Jacek Kędzior (born 15 June 1969) is a Polish lawyer, licensed tax advisor, manager and business leader. He is the EY Europe Central Managing Partner, a role covering 33 countries following EY's 2025 operating-model change. He also served as Country Managing Partner of EY Poland, from January 2014 to June 2026.

== Biography ==
In 1994, Jacek Kędzior graduated from the Jagiellonian University in Kraków with a degree in law, and in 1998, he passed his exams to become a licensed tax advisor.

He is a business leader. He participated in and graduated from several international education programs. Among them are the University of Edinburgh (UK), the Columbus School of Law in Washington, D.C. (US), the University of Antwerp (Belgium) as well as executive program - IESE Business School at the University of Navarra (Spain).

From the start of his professional career in 1994, Jacek Kędzior has been involved with the advisory services industry, first with Arthur Andersen, and since 2002, with Ernst & Young (operating under the name of EY from July 2013).

As a tax advisor, he specialized in tax consulting and represented his clients before the tax authorities and at the Supreme Administrative Court in Poland. He worked with Polish and international companies across many sectors, i.a. pharmaceutical, energy, and real estate. His clients included among others Vattenfall, Orlen, Lotos, Petrolinvest, Górażdże, and HeidelbergCement AG.

In the years 2007–2013 Jacek Kędzior served as Managing Partner for EY Poland’s Tax Advisory practice. In January 2014 he became Country Managing Partner for EY Poland and he held this function till the end of June 2026. From 2014 to 2018 he served as Regional Managing Partner for Central and Southeastern Europe (CSE).

Following an enlargement in 2018, CSE was reconstituted as Central, Southeastern Europe and Central Asia (CESA), covering 29 countries, which he led, and after EY Global reorganization, effective July 2025, he became Regional Managing Partner for EY Europe Central Region, overseeing 33 countries.

In his role as EY Poland’s Country Managing Partner, he actively supports social, cultural and educational initiatives, including work on benefits foster families through the EY Foundation.

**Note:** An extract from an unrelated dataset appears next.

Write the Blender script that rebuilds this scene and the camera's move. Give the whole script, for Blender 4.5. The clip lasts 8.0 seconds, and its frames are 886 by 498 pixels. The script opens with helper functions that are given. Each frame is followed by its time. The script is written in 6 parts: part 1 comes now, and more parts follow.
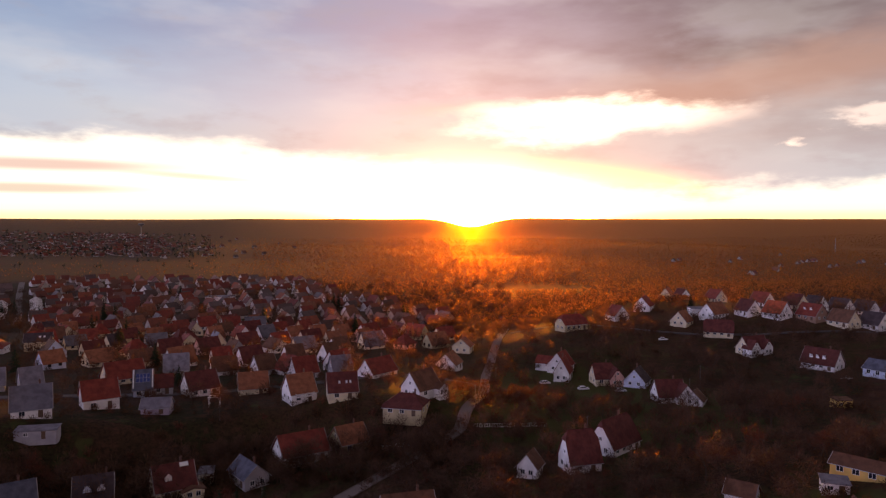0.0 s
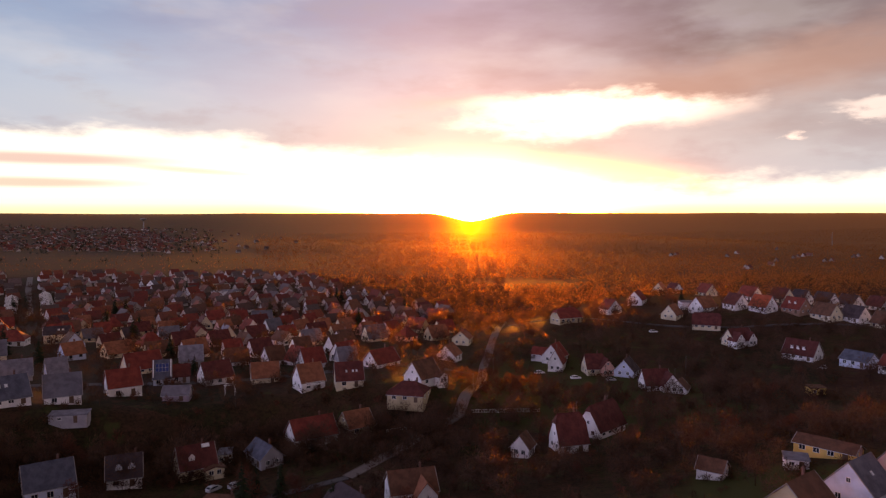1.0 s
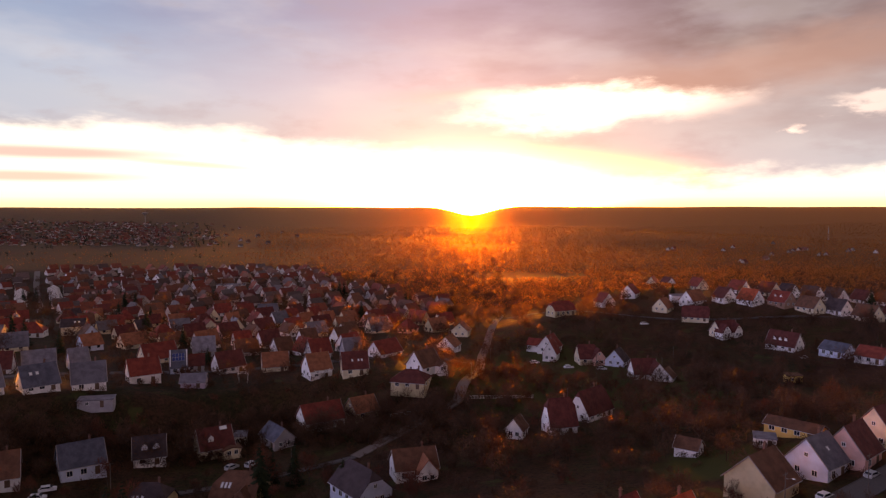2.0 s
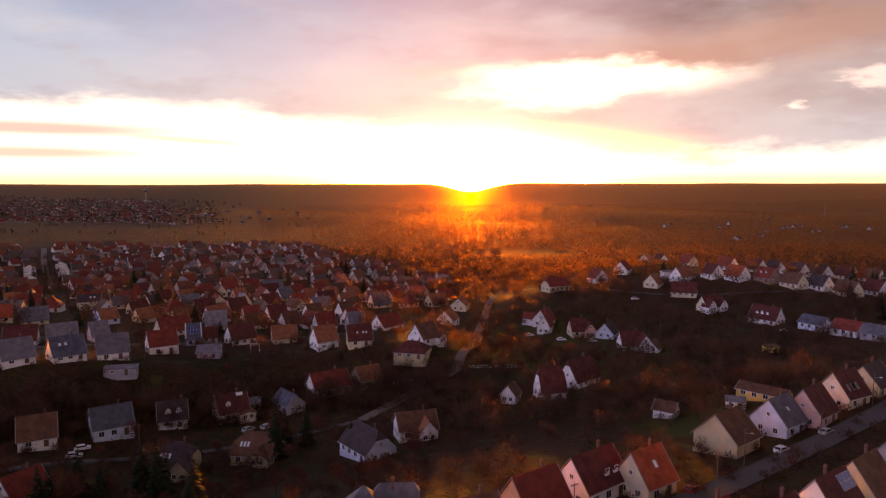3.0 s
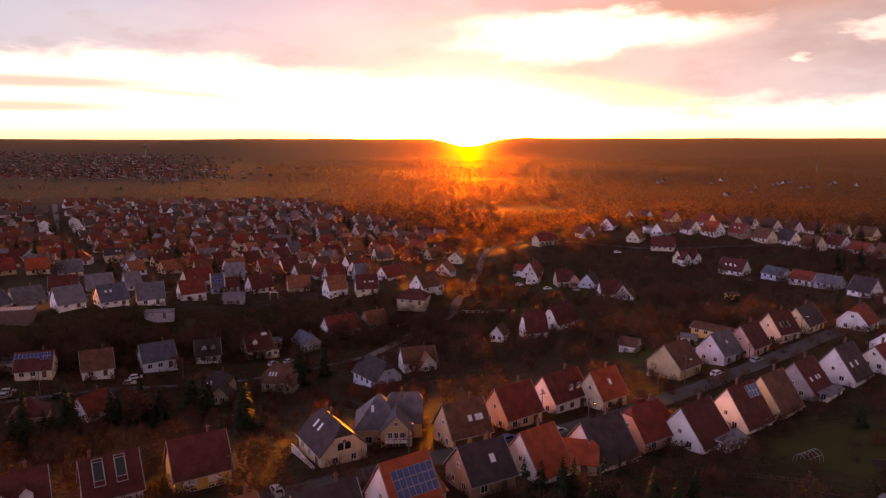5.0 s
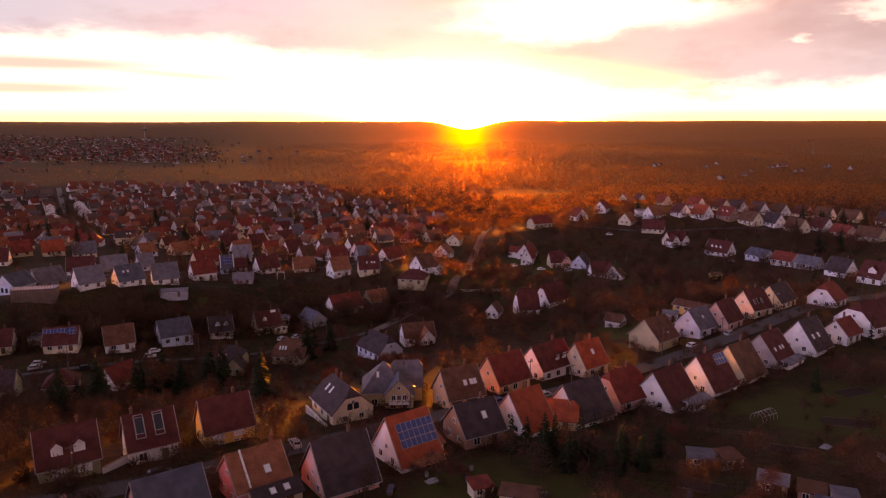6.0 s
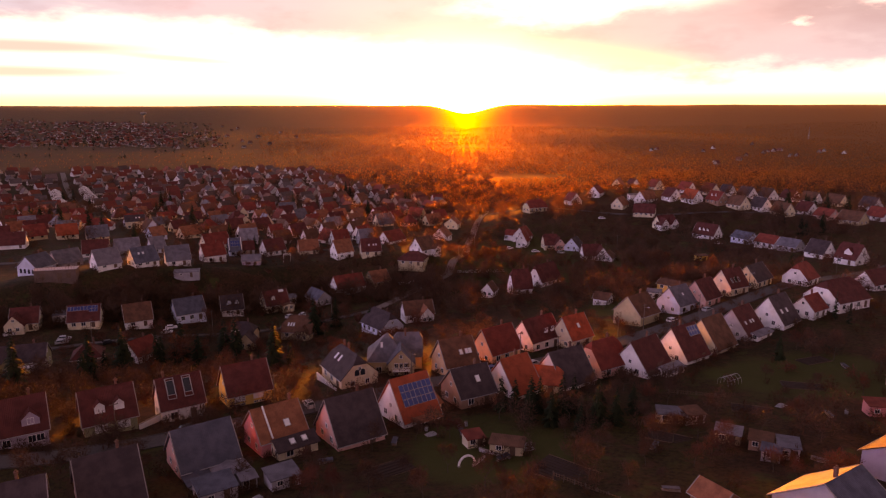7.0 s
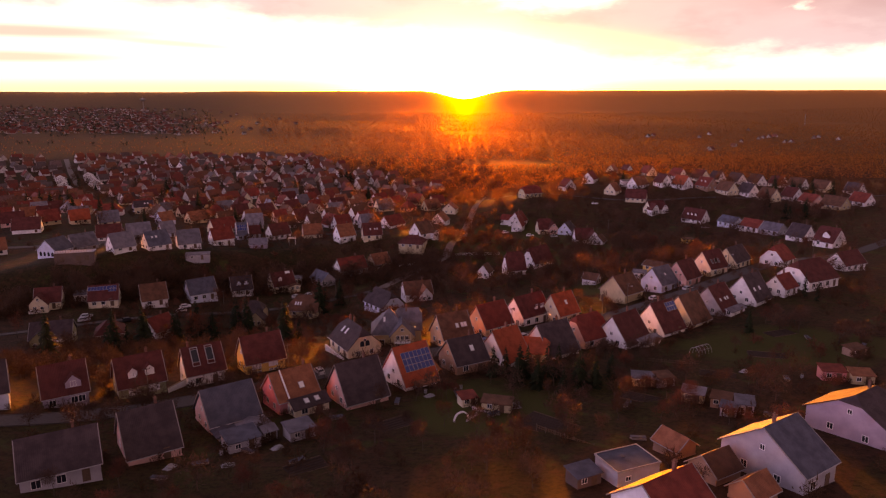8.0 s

Since 2015 he has served on the Program Council of the Women’s Leadership Foundation, which promotes gender equality on company boards and executive teams.

He engages in developing future leaders through mentoring and collaboration with educational programmes. As an EY leader, he emphasises values-based leadership and the development of talent in diverse professional environments.

He also promotes business engagement in culture – under his leadership EY Poland has for years been a patron of the Museum of Modern Art in Warsaw, supporting the institution’s educational and artistic activities. As part of this cooperation, EY supports exhibitions, workshops and events promoting contemporary art in Poland.

He is active in promoting Polish entrepreneurship at home and abroad. Within the EY Entrepreneur of the Year programme, over the past twenty years nearly seventy business owners have received awards and distinctions. In May 2025, on the occasion of Bankier.pl’s 25th anniversary, he was included in its “25 Aces” ranking of leaders of the Polish financial market.

== Personal life ==
Jacek is married and a father of five. He is passionate about sports (running, mountain hiking, cycling, and skiing), and a literature and history enthusiast.